— begin Provided entries —
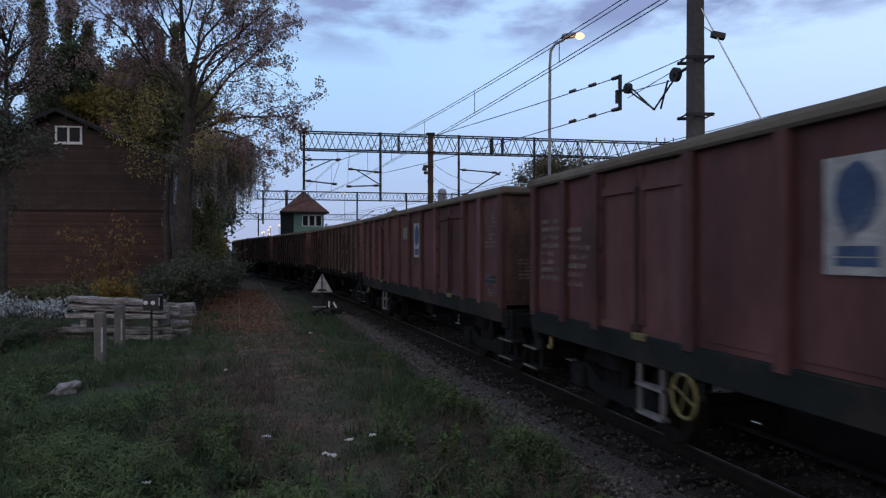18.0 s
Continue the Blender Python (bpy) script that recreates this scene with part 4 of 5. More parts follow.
# ---- things beside the track ----
def build_trackside():
    st = root("sleeper_stack", Matrix.Identity(4), "stack of grey weathered timber sleepers in the grass", "timber stack")
    rng = random.Random(3)

    def timber(parent, l, w, h, m, seed):
        """A rotting sleeper: chamfered section, wandering edges and split ends."""
        bm = B()
        n, rings = 14, []
        for i in range(n + 1):
            x = -l / 2 + l * i / n
            ring = []
            for j, (py, pz) in enumerate(((-w, 0.01), (-w, h * 0.8), (-w * 0.75, h), (w * 0.8, h), (w, h * 0.75), (w, 0.01))):
                k = 0.3 if 0 < i < n else 0.45
                ring.append(bm.verts.new((x + (0.09 * noise.noise((seed, j * 1.7, i * 9.0)) if i in (0, n) else 0), py + k * w * noise.noise((x * 2.3 + seed, j * 2.0, 1)), pz + k * h * noise.noise((x * 2.1 + seed, j * 2.0, 5)))))
            rings.append(ring)
        for a, b in zip(rings, rings[1:]):
            for j in range(6):
                q = (j + 1) % 6
                bm.faces.new((a[j], b[j], b[q], a[q]))
        bm.faces.new(rings[0][::-1]), bm.faces.new(rings[-1])
        o = part("sleeper", bm, M["wood"], parent)
        o.matrix_basis = m
    # height, start, end, depth count, slope
    for i, (z, a, b, n, sl) in enumerate(((0.0, -10.65, -9.2, 2, 1.0), (0.0, -9.1, -7.75, 2, 1.5), (0.2, -10.7, -7.95, 3, 1.2), (0.62, -10.6, -7.75, 2, 0.6), (0.83, -10.5, -7.8, 3, 1.6), (1.05, -10.55, -9.0, 1, -1.0), (1.04, -10.5, -7.9, 2, 2.6))):
        for k in range(n):
            timber(st, b - a, 0.12, rng.uniform(0.12, 0.15), pose((a + b) / 2 + rng.uniform(-0.12, 0.12), 18.6 + k * 0.29 + (0.15 if i == 5 else 0), z + rng.uniform(0, 0.03), rng.uniform(-6, 6), sl + rng.uniform(-0.6, 0.6), rng.uniform(-3, 3)), i * 7.0 + k * 3.1)
    for x in (-10.2, -8.2):
        bm = B()
        box(bm, x - 0.1, x + 0.1, 18.6, 19.4, 0.38, 0.62, bevel=0.02)
        part("spacer", bm, M["wood"], st)
    s2 = root("sleeper_stack", Matrix.Identity(4), "short pile of weathered timber ends beside the stack", "timber stack")
    for k, z in enumerate((0.0, 0.28, 0.56, 0.78)):
        timber(s2, 0.8 if k > 1 else 0.55, 0.13, 0.19, pose(-7.95 + rng.uniform(-0.05, 0.08), 19.8, z, 0, rng.uniform(-2, 3), rng.uniform(-6, 6)), 70 + k * 5.0)
    for x, y, h, w in ((-7.84, 15.0, 1.16, 0.22), (-8.38, 17.0, 1.14, 0.23)):
        c = root("concrete_post", pose(x, y, 0, 0, 0, 8), "weathered grey concrete marker post in the grass", "post", "concrete posts")
        bm = B()
        box(bm, -w / 2, w / 2, -0.1, 0.1, -0.1, h, bevel=0.03)
        part("shaft", bm, M["concrete"], c)
        bm = B()
        box(bm, w / 2 - 0.06, w / 2 - 0.02, -0.106, -0.1, 0.25, h - 0.35)
        part("edge_streak", bm, M["dullwhite"], c, "pale chipped edge")
    d = root("dwarf_signal", pose(-7.87, 17.7, 0, 0, 0, 4), "black dwarf signal box with two white discs on a pole", "signal")
    bm = B()
    rod(bm, (0, 0, -0.1), (0, 0, 1.0), 0.03, n=8)
    part("pole", bm, M["steel"], d)
    bm = B()
    box(bm, -0.18, 0.27, -0.14, 0.14, 0.95, 1.37, bevel=0.02)
    part("housing", bm, M["black"], d)
    for x in (-0.1, 0.09):
        bm = B()
        rod(bm, (x, -0.14, 1.16), (x, -0.16, 1.16), 0.056, n=16)
        part("disc", bm, M["white"], d, "white reflecting disc")
    bm = B()
    box(bm, 0.242, 0.26, -0.15, -0.138, 1.08, 1.3)
    part("white_stripe", bm, M["white"], d)
    # rock
    bm = B()
    for c, sc, tilt in (((0, 0, 0.07), (0.27, 0.17, 0.14), -16), ((0.2, -0.02, 0.14), (0.13, 0.1, 0.07), -30)):
        r = bmesh.ops.create_icosphere(bm, subdivisions=3, radius=1.0)
        m = Matrix.Translation(c) @ pose(0, 0, 0, 0, tilt, 0) @ Matrix.Diagonal((*sc, 1))
        for v in r["verts"]:
            v.co *= 1 + 0.4 * noise.noise(v.co * 1.3 + Vector(c) * 9) + 0.1 * noise.noise(v.co * 4)
            v.co = m @ v.co
    o = part("pale_stone", bm, material("pale_limestone", (0.34, 0.32, 0.32), (0.16, 0.15, 0.15), 5, 0.9, 0, 0.4))
    o.matrix_basis = pose(-6.77, 11.75, 0.0, 0, 0, 12) @ Matrix.Diagonal((0.85, 0.85, 0.95, 1))
    tagged(o, "pale grey broken stone lying in the grass", "stone")
    # switch indicator and lever
    for x, y, k in ((-4.66, 25.3, 1.0), (-9.6, 41.0, 0.8)):
        w = root("switch_indicator", pose(x, y, 0, 0, 0, 6), "white triangular switch indicator over a weighted point lever" if k == 1.0 else "dark point lever with a small lamp, farther along", "switch lever")
        if k == 1.0:
            bm = B()
            tri = [(-0.39, 0.96), (0.39, 0.96), (0.0, 1.66)]
            a = [bm.verts.new((px, -0.1, pz)) for px, pz in tri]
            b = [bm.verts.new((px, 0.1, pz)) for px, pz in tri]
            bm.faces.new(a), bm.faces.new(b[::-1])
            for i in range(3):
                j = (i + 1) % 3
                bm.faces.new((a[j], a[i], b[i], b[j]))
            part("triangle_plate", bm, M["dullwhite"], w)
            bm = B()
            box(bm, -0.025, 0.025, -0.115, -0.103, 0.9, 1.6)
            n = 10
            vs = [bm.verts.new((0.2 * math.cos(math.pi * i / n), -0.108, 0.99 + 0.1 * math.sin(math.pi * i / n))) for i in range(n + 1)]
            bm.faces.new(vs)
            box(bm, -0.42, 0.42, -0.11, 0.11, 0.91, 0.945)
            part("black_mark", bm, M["black"], w)
        bm = B()
        rod(bm, (0, 0, 0), (0, 0, 0.95 * k), 0.05, n=8)
        part("post", bm, M["steel"], w)
        bm = B()
        box(bm, -0.4, 0.45, -0.25, 0.25, 0.05, 0.2, bevel=0.02)
        rod(bm, (-0.3, -0.1, 0.2), (0.4, -0.1, 0.42), 0.03)
        box(bm, 0.3, 0.75, -0.2, 0.2, 0.1, 0.3, bevel=0.03)
        part("lever_frame", bm, M["under"], w)
        if k == 1.0:
            bm = B()
            box(bm, -0.34, 0.18, -0.27, -0.25, 0.39, 0.42)
            part("lever_bar", bm, M["white_p"], w, "white painted bar")
            bm = B()
            box(bm, 0.25, 0.305, -0.28, -0.24, 0.38, 0.62)
            box(bm, -0.03, 0.03, -0.02, 0.02, -0.12, 0.12, Matrix.Translation((0.5, -0.26, 0.47)) @ pose(0, 0, 0, 0, -30, 0))
            part("counterweight_mark", bm, M["white"], w, "white painted weight")


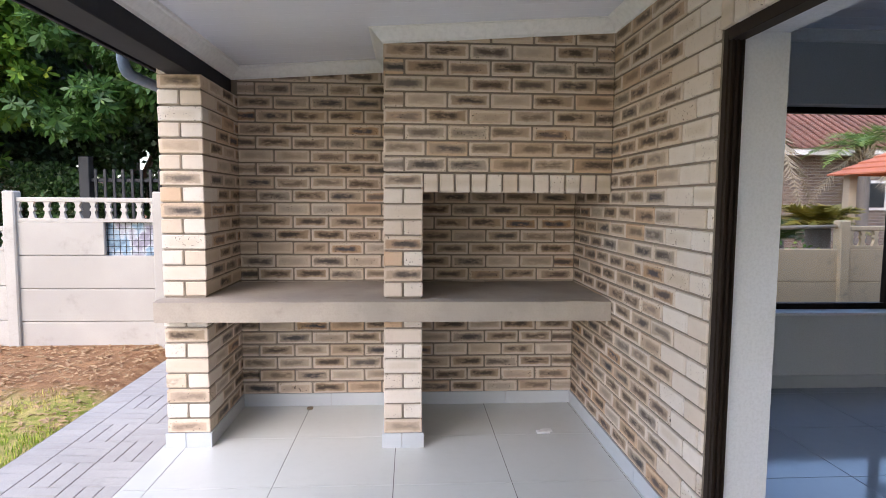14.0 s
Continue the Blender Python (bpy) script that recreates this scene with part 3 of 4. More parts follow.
soldiers(wall_entrance, (FD[0], DOOR_Y), (1, 0), FD[1] - FD[0], FD[3] - 0.002, FD[3] + 0.103)
face(wall_east, (EAST_X, DOOR_Y), (0, -1), DOOR_Y - FACE_Y, -0.12, 2.62, odd=1, plain=(0.0, 0.34), corner=(None, 1), from_end=True)
face(wall_east, (EAST_X, FACE_Y), (1, 0), 0.22, -0.12, 2.62, plain=(0.3, 0.3), corner=(0, None))
face(wall_braai, (-1.70 + 0.235, BACK_Y), (1, 0), WALL_X + 1.465, 0.0, 2.34, odd=1, step=FAR_COURSE, zbase=FAR_Z0)

# ---- braai: side wall, middle pier, chimney breast, slab ----
def pier(name, x0, x1, y0, y1, z0, z1, label, material):
    p = thing(name, label, "brick pier", ((x0 + x1) / 2, y0, z0))
    part("mortar_core", boxed(x0 + 0.009, x1 - 0.009, y0 + 0.009, y1, z0, z1 - 0.002), M_MORTAR, p)
    k = 0
    w = x1 - x0
    side = BRNG.random()
    while FAR_Z0 + k * FAR_COURSE < z1 - 0.02:
        lo, hi = max(FAR_Z0 + k * FAR_COURSE, z0), min(FAR_Z0 + (k + 1) * FAR_COURSE - JOINT, z1)
        if hi - lo > 0.02:
            zc, hh = (lo + hi) / 2, hi - lo
            rows = []
            if k % 2:
                rows.append((x0 + w / 2, y0 + BD / 2, 0.0, w, M_FLASH if material == "mixed" and BRNG.random() < 0.65 else M_CREAM))
                first = y0 + BD + JOINT
            else:
                h = (w - JOINT) / 2
                rows.append((x0 + h / 2, y0 + BL / 2, math.pi / 2, BL, M_FLASH if BRNG.random() < 0.35 else M_CREAM))
                rows.append((x1 - h / 2, y0 + BL / 2, math.pi / 2, BL, M_CREAM))
                first = y0 + BL + JOINT
            while first < y1 - 0.03:
                e = min(first + BL, y1)
                h = (w - JOINT) / 2
                for cx in (x0 + h / 2, x1 - h / 2):
                    rows.append((cx, (first + e) / 2, math.pi / 2, e - first, M_FLASH))
                first = e + JOINT
            for cx, cy, turn, length, mt in rows:
                dep = (w - JOINT) / 2 if turn else BD
                ob = lay(p, (cx, cy, zc), turn, length, hh, dep, mt)
                hang(ob, p)
        k += 1
    return p


SLAB0, SLAB1 = 0.735, 0.850
side_low = pier("braai_side_wall", -1.700, -1.465, 8.80, BACK_Y + 0.2, 0.0, SLAB0, "narrow face-brick side wall of the barbecue under the slab", "mixed")
side_top = pier("braai_side_wall", -1.700, -1.465, 8.80, BACK_Y + 0.2, SLAB1, 2.06, "narrow face-brick side wall of the barbecue above the slab", "mixed")
part("top_bricks", boxed(-1.700, BEAM_IN - 0.152, 8.80, BACK_Y + 0.2, 2.062, 2.19, 0.004), M_CREAM, side_top)
mid_low = pier("braai_pier", -0.490, -0.275, 8.75, BACK_Y, 0.0, SLAB0, "slim face-brick pier carrying the barbecue slab", "mixed")
mid_top = pier("braai_pier", -0.490, -0.275, 8.75, BACK_Y, SLAB1, 1.544, "slim face-brick pier beside the fire opening", "mixed")
for p, x0, x1, y0 in ((side_low, -1.700, -1.465, 8.80), (mid_low, -0.490, -0.275, 8.75)):
    xm = x0 + 0.1
    part("plinth_tile", boxed(x0 - ST, xm, y0 - ST, y0, 0, SK, 0.0012), M_SKIRT, p)
    part("plinth_tile", boxed(xm + 0.003, x1 + ST, y0 - ST, y0, 0, SK, 0.0012), M_SKIRT, p)
    part("plinth_tile", boxed(x1, x1 + ST, y0 + 0.001, BACK_Y - ST - 0.001, 0, SK, 0.0012), M_SKIRT, p)
    if x0 > -1:
        part("plinth_tile", boxed(x0 - ST, x0, y0 + 0.001, BACK_Y - ST - 0.001, 0, SK, 0.0012), M_SKIRT, p)

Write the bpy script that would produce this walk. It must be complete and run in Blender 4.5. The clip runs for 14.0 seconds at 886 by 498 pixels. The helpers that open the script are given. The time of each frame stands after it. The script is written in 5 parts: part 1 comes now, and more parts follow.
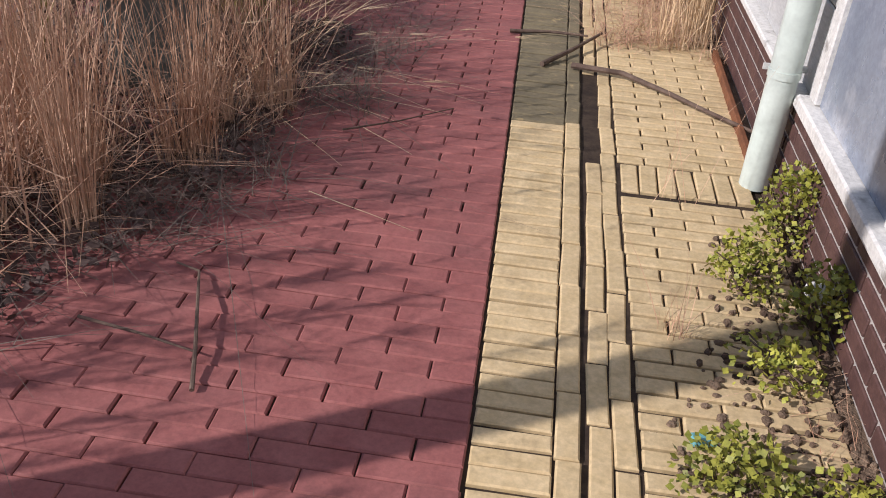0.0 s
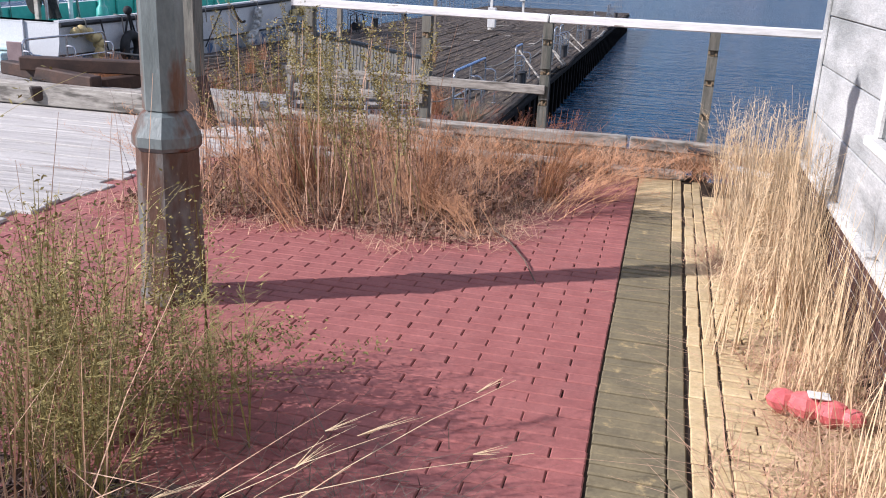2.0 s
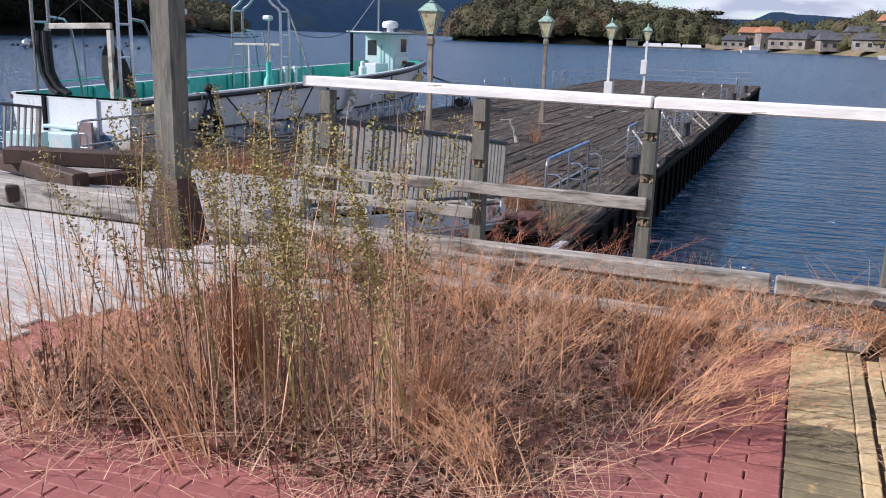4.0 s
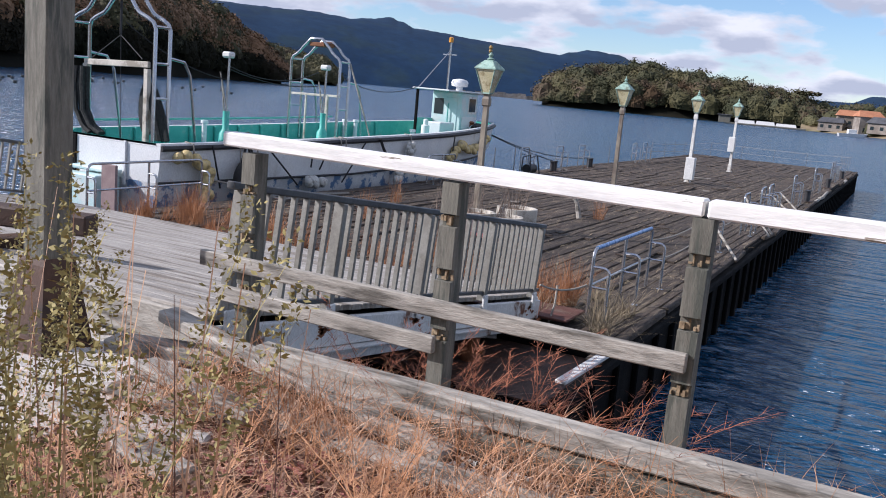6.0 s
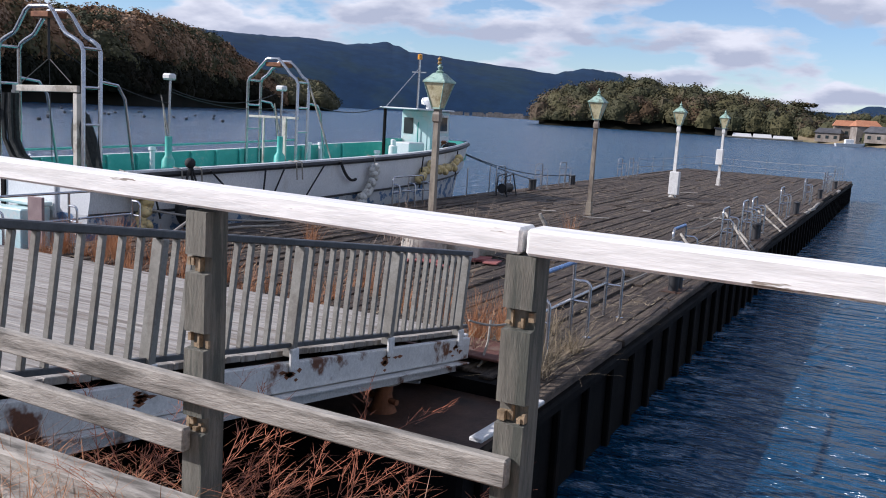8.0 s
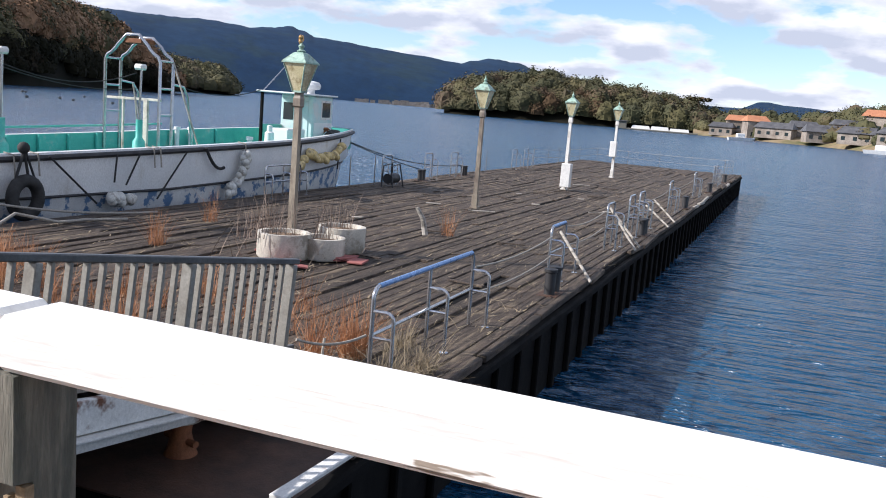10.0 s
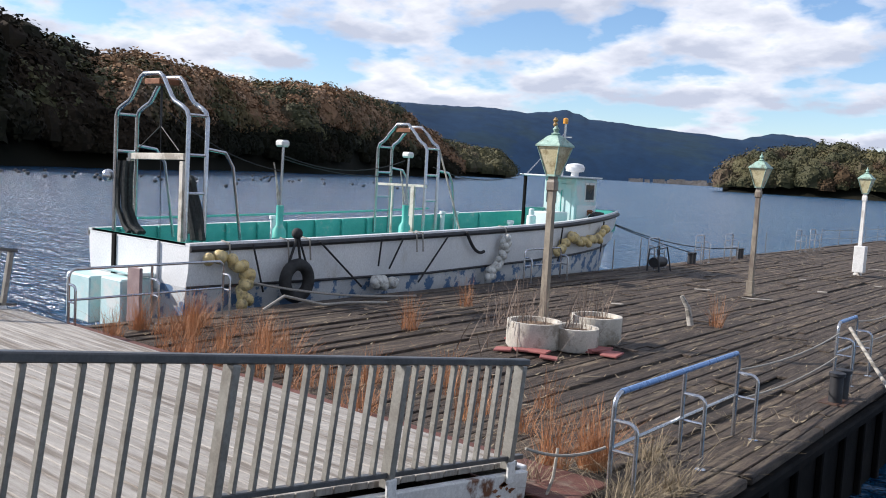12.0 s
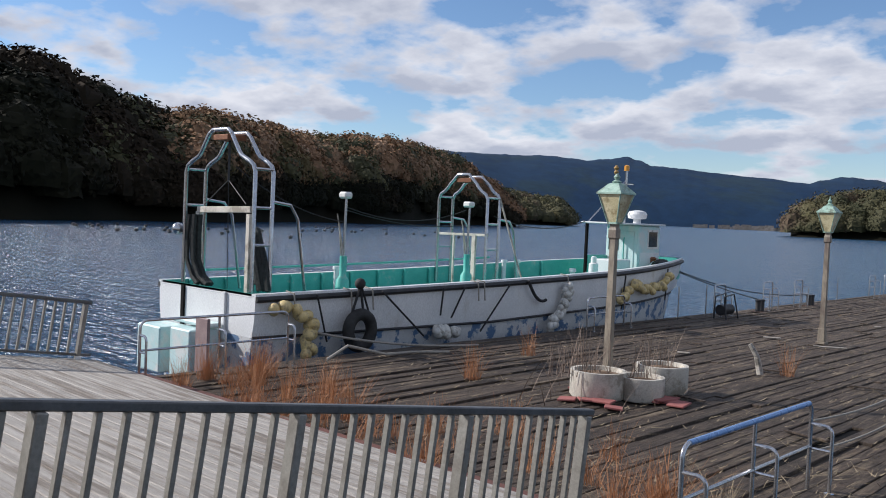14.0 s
— end Provided entries —
> Directive
Your task is to restate word for word the lines from the top of the data to the line containing "rng = random.Random(3)", both ends included, with every picture left out.

> Task result
18.0 s
Continue the Blender Python (bpy) script that recreates this scene with part 4 of 5. More parts follow.
# ---- things beside the track ----
def build_trackside():
    st = root("sleeper_stack", Matrix.Identity(4), "stack of grey weathered timber sleepers in the grass", "timber stack")
    rng = random.Random(3)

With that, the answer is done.